Introducing the Wove Band, the wearable tech with a flexible display

Wraparound wearables? Yes please

Imagine being able to fold up your phone and put it in your pocket, or having the ability to wrap an incredibly light music player around your wrist like a bracelet before you go for a run. Imagine, even, rolling up your laptop like a scroll, taking it to the nearest surface, and being able to unfurl it like you’re an adventurer from an era gone by. Well, we’re one step closer to this with the startup electronics company Polyera announcing their new wearable: The Wove Band, which features a flexible display that can be wrapped around your wrist or used flat.

The Wove Band is essentially just a flexible touchscreen on whose surface the user will be able to tap and have access to weather forecasts, news and email. Polyera will also be opening a digital marketplace to purchase apps designed specifically for the Wove Band.

The device has been 10 years in development and uses the company’s own Digital Fabric Technology to remove the need for the back of the device to be rigid and enable a flexible display. The product uses E Ink to make the product thinner and lighter than glass could allow. The E Ink is also the reason for the Wove Band’s low energy consumption, allowing its large display to show a static design or pattern even when it’s not in use (like a Kindle).

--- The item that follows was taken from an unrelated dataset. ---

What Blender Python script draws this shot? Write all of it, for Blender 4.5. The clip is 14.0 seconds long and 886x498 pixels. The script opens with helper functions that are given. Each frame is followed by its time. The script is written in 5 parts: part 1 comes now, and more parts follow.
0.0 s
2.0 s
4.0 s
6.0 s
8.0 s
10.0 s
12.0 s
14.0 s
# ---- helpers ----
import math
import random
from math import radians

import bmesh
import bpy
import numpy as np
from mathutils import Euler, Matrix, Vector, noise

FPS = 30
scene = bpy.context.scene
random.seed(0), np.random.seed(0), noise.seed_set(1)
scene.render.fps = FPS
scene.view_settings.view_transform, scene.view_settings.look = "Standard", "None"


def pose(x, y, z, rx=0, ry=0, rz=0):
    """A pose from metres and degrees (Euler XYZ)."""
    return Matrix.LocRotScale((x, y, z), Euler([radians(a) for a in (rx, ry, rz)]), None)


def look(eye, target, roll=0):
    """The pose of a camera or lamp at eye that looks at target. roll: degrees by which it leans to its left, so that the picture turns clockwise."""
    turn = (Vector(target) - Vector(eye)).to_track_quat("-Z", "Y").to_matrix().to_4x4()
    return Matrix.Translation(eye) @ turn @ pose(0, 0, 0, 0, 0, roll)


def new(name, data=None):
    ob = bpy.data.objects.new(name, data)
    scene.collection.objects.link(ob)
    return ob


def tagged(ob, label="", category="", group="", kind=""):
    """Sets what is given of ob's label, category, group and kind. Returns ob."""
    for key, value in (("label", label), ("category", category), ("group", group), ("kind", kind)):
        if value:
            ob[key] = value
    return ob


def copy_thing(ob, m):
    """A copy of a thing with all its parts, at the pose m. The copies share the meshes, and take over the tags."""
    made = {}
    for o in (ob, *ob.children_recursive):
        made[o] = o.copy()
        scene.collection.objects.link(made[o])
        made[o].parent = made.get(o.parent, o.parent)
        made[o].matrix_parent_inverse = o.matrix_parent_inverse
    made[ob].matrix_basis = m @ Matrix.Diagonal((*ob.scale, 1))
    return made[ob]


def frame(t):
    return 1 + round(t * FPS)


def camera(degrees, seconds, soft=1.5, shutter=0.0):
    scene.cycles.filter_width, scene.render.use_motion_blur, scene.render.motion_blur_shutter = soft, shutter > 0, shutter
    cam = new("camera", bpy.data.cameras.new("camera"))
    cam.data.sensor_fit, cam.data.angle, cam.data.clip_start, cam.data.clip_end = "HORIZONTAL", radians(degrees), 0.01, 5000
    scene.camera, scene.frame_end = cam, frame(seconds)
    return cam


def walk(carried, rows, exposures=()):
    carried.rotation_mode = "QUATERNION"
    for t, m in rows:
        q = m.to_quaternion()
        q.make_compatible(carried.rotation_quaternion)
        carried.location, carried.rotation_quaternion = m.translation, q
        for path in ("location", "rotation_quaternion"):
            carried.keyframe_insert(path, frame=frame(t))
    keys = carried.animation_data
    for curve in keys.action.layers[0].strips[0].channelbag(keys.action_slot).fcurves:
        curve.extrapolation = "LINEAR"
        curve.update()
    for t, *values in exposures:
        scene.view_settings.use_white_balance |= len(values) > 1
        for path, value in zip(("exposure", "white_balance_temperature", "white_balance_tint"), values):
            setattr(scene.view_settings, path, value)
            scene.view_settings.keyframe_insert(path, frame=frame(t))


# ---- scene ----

Thanks to this technology, the Wove Band can do all this whilst consuming less energy than a smartwatch.

The Wove Band has its own very nicely designed website which announces that submissions for free Wove 0.1 prototypes will open in September and asks anyone interested to check back in 40 days. You can also enter your email to receive alerts with new information.

However, Polyera aren’t the only company investing in researching flexible displays, as last year Apple were awarded their own patent, and Samsung announced a line of flexible displays called the Youm line in 2013.

If they prove to be more than a gimmick, the possibilities are huge for flexible displays. They could revolutionise wearables, as well as portable and home electronics, in ways that are small but significant such as saving space and being more robust than traditional displays.